The quake also devastated infrastructure, leaving whole communities homeless. The Puebla area is facing the most damage with 1,700 homes declared inhospitable and in need of demolishing in the coming months. Desperate families affected by the housing emergency are making pleas on social media for humanitarian aid. The government is struggling to deal with the widespread destruction.
Destruction within Mexico City is widespread, and at least 44 buildings were levelled by the quake. The damage in the capital is partly due to the high population density, but the impact of the earthquake was magnified by its geography. Mexico City is built on an ancient lakebed made of clay, which amplify seismic waves. As a result, tremors reverberate through the area with a devastating effect. The Mexican army and navy entered the city in the aftermath of the quake to participate in the relief effort. People still need to be rescued from collapsed buildings, and unstable structures need to be demolished. According to some, the army has caused added turmoil in the city by prematurely demolishing certain buildings, without adequately attempting to rescue people who may have been trapped.

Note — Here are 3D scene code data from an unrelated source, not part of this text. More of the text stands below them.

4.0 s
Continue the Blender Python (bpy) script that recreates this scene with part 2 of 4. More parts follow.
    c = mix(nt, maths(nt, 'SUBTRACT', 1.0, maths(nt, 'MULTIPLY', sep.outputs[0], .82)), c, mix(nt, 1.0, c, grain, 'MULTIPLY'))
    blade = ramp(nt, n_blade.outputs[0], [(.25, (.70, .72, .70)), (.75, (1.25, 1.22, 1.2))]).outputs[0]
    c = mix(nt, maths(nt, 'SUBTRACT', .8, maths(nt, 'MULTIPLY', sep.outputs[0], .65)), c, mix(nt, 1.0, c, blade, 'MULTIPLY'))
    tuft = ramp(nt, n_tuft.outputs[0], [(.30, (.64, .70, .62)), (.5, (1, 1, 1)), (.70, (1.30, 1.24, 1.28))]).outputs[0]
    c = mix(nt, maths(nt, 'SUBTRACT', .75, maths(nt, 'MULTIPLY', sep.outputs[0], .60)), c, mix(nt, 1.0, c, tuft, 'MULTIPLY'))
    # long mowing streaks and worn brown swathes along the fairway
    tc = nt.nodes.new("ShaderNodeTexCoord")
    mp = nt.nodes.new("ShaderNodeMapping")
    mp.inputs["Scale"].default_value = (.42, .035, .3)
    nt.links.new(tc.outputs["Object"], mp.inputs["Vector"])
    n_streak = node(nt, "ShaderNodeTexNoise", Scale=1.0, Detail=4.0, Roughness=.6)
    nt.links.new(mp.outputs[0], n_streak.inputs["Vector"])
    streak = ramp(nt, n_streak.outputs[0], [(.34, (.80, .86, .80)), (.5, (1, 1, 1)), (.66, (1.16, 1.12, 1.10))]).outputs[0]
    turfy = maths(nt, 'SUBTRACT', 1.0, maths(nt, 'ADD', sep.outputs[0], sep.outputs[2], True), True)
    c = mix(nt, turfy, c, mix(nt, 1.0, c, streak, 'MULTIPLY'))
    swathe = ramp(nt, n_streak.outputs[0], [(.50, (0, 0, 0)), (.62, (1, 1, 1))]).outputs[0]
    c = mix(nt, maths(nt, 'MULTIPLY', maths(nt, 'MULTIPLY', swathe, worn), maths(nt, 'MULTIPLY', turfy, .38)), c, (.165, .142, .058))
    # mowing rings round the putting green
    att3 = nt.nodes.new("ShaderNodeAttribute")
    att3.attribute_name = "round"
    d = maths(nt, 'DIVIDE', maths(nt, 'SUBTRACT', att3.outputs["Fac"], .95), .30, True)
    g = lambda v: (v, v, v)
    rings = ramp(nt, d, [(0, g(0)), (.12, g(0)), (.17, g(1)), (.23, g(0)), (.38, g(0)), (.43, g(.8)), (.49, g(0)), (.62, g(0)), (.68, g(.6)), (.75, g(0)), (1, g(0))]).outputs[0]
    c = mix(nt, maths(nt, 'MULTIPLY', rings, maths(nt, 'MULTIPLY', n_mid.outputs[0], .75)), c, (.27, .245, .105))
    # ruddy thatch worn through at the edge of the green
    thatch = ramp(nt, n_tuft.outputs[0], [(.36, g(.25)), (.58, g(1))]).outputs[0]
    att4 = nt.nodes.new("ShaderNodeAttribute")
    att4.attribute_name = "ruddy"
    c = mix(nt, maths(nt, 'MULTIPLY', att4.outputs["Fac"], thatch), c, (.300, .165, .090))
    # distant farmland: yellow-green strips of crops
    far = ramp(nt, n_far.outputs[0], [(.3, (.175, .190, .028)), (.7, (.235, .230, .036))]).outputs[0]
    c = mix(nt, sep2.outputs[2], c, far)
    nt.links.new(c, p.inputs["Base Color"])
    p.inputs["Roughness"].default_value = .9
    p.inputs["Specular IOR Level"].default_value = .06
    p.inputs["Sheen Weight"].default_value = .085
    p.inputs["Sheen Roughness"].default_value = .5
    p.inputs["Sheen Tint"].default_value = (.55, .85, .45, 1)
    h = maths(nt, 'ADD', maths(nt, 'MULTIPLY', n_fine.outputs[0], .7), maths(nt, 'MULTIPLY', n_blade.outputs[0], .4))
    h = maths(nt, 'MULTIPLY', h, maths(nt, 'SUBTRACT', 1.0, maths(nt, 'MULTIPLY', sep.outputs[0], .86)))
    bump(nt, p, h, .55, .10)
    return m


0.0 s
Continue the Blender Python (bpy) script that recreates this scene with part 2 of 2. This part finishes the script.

The most recent quake occurred less than two weeks after the 8.1 magnitude quake, which was the most powerful earthquake in the country in over a centu- ry to reach the Southern coast of Mexico. While the timing of these events are very close, most experts claim that the timing is coincidence. Both quakes were caused by shifts in the Cocos plate, located just off the coast of the continent. The Cocos plate is gradually pushing underneath the North American plate, causing a massive pressure increase which is sporadically released in these destructive tremors. Shifts in these tectonic plates are a constant reality for Mexico, and while the cause of these two recent quakes are the same, their timing is coincidental.